(Provided records)
※
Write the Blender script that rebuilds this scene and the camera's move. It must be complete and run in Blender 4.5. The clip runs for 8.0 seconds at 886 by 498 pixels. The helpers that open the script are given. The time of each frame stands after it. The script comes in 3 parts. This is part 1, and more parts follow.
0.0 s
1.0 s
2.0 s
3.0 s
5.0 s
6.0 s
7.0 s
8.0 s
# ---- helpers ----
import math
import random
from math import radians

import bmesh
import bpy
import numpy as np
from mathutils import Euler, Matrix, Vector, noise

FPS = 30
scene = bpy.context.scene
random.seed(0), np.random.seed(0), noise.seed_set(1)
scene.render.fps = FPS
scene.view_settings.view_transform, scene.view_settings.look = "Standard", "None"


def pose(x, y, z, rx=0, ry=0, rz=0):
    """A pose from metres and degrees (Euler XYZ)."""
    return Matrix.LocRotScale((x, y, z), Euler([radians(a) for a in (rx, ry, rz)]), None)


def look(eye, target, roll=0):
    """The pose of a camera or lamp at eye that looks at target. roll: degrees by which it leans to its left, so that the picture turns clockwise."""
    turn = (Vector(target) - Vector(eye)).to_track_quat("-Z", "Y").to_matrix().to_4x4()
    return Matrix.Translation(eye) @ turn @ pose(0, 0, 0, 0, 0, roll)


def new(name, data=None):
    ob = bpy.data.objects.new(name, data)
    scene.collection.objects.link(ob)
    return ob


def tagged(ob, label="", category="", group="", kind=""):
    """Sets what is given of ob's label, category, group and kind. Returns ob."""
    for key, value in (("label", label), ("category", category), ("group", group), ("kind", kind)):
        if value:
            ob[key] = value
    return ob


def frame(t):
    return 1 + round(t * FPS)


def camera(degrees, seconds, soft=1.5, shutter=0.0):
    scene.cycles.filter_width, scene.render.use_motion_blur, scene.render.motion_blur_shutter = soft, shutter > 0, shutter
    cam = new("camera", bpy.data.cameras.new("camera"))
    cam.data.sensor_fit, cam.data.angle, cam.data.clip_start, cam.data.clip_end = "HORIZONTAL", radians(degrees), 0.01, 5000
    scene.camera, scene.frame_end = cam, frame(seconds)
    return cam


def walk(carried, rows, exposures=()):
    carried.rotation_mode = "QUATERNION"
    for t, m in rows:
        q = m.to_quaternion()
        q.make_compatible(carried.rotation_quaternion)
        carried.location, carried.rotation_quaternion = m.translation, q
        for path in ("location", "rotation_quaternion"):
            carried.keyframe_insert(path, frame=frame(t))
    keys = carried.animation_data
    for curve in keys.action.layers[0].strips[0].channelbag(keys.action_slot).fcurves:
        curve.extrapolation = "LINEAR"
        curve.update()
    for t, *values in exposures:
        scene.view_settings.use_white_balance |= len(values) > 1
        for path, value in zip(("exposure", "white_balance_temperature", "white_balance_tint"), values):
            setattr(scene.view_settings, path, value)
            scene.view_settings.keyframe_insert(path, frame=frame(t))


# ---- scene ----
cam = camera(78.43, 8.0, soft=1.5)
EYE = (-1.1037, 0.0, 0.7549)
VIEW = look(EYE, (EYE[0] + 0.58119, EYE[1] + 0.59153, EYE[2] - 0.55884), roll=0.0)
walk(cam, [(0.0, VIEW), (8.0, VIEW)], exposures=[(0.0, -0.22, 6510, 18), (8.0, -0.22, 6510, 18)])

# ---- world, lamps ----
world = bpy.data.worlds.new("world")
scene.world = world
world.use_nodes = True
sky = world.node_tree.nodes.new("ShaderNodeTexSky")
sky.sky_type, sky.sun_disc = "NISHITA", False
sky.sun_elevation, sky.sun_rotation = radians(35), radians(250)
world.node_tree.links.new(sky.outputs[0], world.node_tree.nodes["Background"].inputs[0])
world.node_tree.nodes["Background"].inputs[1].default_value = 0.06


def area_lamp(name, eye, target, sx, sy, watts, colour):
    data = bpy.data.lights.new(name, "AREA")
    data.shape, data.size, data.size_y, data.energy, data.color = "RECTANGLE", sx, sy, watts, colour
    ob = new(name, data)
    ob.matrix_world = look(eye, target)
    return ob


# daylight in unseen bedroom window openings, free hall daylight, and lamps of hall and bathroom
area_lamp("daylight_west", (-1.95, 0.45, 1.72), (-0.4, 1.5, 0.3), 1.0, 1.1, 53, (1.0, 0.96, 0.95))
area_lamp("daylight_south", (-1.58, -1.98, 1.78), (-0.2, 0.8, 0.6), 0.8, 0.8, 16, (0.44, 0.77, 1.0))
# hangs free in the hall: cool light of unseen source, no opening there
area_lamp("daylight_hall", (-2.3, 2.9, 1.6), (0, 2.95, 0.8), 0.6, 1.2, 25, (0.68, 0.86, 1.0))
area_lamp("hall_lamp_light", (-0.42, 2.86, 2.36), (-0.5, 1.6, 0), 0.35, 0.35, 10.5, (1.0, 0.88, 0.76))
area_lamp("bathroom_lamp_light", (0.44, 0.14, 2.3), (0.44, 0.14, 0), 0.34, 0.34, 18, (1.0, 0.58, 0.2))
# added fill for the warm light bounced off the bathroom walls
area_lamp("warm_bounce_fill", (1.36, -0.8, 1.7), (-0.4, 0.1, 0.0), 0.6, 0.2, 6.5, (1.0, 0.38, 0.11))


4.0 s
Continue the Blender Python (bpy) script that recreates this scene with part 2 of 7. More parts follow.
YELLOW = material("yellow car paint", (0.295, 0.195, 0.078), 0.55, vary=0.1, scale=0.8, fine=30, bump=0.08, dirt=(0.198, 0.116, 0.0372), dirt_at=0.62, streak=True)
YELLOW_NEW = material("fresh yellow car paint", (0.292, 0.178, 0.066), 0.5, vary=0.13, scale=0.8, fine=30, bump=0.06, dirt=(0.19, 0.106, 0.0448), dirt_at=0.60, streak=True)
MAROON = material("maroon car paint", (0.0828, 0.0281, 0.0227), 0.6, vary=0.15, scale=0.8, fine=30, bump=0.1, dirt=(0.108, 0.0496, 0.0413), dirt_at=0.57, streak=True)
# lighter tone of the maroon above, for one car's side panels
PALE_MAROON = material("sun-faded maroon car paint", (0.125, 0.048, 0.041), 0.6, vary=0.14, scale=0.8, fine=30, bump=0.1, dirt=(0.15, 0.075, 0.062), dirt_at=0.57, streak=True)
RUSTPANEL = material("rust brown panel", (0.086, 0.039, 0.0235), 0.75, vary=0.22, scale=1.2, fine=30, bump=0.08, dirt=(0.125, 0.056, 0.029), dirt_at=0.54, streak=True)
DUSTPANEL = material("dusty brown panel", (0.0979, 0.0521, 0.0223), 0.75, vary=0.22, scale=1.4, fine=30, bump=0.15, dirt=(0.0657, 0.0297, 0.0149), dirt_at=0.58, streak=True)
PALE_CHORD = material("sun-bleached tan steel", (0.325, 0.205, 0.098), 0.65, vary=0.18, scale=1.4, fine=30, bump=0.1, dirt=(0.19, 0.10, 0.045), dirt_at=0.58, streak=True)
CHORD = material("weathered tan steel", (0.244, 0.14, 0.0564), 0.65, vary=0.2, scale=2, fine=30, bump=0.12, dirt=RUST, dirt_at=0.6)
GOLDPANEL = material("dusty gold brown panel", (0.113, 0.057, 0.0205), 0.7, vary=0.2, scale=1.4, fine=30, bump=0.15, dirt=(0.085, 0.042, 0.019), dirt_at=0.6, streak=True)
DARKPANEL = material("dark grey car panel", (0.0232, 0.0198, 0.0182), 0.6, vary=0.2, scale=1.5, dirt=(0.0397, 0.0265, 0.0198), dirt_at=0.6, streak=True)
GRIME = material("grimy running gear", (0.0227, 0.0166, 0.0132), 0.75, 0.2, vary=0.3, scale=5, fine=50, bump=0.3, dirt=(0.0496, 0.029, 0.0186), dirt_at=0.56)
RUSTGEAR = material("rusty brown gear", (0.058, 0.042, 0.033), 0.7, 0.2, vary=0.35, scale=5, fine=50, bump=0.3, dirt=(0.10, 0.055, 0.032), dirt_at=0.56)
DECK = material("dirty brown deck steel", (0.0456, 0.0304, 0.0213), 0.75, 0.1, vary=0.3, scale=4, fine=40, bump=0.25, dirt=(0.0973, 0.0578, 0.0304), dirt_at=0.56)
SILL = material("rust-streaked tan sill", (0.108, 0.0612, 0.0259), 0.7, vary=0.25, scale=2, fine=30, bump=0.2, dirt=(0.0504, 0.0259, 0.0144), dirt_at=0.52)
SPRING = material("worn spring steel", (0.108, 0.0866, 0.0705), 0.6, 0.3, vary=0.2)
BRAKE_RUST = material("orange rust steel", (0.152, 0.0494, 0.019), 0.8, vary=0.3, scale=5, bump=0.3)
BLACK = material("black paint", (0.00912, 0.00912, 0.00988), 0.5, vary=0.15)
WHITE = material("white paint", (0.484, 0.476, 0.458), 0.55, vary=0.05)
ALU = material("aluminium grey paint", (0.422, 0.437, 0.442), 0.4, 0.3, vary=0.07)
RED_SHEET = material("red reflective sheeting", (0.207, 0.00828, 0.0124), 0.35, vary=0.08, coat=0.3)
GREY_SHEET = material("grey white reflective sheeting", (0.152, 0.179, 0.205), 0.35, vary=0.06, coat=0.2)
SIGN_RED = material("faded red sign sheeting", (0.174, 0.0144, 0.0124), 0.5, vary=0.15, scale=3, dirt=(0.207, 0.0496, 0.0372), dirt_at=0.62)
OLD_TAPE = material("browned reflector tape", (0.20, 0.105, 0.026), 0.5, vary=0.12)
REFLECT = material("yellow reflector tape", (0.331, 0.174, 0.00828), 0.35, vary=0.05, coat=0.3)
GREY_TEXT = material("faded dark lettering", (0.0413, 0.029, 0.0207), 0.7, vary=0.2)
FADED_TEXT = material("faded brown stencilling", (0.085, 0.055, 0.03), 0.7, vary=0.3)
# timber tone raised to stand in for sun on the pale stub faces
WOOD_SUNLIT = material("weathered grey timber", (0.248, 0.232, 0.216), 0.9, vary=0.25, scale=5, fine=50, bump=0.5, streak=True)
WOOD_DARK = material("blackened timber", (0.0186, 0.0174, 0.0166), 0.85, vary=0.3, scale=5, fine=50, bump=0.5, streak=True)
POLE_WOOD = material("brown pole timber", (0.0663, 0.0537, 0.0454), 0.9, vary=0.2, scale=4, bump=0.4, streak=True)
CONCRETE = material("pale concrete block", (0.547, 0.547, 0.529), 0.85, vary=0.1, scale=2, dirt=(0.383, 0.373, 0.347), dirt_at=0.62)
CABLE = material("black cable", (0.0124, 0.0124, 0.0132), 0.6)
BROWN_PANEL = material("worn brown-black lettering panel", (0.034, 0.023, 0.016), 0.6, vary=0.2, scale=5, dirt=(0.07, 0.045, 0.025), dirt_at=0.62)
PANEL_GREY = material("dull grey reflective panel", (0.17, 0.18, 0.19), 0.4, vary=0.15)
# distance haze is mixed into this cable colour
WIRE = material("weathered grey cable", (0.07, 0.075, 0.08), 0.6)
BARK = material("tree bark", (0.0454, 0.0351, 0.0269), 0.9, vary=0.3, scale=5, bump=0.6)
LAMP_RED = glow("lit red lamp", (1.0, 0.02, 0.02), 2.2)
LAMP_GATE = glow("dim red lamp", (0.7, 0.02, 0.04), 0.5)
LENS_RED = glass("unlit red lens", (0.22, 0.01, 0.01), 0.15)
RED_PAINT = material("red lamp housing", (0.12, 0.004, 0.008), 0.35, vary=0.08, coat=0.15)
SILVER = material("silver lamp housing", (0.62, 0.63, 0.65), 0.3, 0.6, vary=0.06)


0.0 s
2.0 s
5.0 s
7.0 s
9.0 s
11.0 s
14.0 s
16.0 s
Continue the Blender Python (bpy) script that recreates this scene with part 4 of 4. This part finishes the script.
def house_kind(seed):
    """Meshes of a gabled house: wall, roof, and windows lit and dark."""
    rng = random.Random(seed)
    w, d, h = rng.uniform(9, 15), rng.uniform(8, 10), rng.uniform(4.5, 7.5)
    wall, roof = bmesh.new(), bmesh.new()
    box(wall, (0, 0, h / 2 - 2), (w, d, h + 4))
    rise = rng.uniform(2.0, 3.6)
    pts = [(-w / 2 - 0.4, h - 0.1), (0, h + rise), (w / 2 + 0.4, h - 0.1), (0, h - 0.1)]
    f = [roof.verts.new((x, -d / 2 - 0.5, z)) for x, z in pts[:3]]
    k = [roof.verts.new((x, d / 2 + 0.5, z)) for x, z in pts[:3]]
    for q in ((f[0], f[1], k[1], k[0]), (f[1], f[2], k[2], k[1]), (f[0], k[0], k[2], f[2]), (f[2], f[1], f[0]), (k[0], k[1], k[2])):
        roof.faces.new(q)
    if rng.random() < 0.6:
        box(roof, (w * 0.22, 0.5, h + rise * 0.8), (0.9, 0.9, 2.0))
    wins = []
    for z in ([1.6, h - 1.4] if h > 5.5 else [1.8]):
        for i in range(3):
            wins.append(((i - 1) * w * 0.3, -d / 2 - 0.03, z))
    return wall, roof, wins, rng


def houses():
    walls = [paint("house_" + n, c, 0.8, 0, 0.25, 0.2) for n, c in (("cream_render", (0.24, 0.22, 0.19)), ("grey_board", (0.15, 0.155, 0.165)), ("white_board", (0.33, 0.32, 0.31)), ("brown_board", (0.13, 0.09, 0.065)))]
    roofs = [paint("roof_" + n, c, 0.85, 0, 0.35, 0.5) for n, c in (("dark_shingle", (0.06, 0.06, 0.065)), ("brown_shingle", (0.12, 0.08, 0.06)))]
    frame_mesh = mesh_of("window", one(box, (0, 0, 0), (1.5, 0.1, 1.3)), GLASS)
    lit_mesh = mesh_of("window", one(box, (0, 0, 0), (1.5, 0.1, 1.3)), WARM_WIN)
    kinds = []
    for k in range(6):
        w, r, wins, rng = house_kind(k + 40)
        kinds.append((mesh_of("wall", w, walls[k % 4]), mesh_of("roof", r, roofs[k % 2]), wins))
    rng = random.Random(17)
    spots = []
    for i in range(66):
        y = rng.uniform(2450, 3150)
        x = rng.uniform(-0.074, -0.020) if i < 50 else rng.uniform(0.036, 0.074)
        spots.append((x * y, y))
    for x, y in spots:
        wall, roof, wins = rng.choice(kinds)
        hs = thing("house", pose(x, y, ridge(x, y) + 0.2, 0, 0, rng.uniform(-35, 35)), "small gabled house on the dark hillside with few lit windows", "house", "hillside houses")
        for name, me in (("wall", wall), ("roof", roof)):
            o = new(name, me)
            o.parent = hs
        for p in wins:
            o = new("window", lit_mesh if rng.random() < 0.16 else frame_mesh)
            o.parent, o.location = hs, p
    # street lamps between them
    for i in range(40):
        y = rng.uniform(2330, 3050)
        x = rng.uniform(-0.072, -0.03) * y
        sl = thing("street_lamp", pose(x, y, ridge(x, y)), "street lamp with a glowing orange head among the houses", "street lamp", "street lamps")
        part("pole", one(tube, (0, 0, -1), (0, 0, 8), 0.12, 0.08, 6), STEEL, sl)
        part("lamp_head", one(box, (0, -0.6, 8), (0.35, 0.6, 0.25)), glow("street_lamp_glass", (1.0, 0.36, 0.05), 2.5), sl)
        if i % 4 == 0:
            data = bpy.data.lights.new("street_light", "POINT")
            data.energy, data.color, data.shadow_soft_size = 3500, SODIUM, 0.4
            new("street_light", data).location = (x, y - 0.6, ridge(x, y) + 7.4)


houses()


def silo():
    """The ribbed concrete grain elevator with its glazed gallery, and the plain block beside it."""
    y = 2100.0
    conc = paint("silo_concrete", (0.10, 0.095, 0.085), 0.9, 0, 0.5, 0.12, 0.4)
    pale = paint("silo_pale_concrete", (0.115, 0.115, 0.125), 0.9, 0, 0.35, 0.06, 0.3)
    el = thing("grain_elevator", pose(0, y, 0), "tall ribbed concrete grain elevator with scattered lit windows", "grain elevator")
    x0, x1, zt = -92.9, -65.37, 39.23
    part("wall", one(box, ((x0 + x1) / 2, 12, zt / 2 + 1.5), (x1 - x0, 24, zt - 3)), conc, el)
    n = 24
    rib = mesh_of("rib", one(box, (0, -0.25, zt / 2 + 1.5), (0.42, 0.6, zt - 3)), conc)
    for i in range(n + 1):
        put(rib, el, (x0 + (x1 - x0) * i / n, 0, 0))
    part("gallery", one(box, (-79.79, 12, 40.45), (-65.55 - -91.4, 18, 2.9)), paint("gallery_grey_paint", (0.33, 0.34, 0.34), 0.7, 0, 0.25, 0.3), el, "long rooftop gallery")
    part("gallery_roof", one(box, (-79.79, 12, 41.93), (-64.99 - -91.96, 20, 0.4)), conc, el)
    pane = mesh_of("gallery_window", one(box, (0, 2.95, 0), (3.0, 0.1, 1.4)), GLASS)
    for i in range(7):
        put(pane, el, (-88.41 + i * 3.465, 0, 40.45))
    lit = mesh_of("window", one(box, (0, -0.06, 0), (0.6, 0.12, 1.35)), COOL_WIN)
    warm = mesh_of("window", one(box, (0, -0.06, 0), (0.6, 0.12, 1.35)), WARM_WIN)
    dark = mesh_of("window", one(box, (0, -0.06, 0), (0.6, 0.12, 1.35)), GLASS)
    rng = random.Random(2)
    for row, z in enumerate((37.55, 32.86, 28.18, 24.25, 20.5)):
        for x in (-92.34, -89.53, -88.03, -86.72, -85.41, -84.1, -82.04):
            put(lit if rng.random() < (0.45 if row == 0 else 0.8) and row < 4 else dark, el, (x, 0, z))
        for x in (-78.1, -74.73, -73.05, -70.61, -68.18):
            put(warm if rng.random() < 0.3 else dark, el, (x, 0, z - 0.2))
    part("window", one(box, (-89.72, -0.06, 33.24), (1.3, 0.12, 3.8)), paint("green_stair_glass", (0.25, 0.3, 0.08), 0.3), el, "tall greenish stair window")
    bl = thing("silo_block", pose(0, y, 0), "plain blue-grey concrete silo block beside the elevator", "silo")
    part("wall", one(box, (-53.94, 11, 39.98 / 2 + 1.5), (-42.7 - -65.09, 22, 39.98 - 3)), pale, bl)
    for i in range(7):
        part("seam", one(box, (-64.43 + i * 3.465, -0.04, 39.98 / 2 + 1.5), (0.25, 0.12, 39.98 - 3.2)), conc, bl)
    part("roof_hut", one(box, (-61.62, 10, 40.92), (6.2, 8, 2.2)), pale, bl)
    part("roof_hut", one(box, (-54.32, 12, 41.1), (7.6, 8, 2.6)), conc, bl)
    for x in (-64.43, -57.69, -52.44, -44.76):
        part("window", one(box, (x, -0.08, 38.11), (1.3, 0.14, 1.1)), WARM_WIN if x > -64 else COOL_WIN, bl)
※
(Task description)
In the listing, find each line with the string "objects" and copy it.

(Complete response)
    ob = bpy.data.objects.new(name, data)
    scene.collection.objects.link(ob)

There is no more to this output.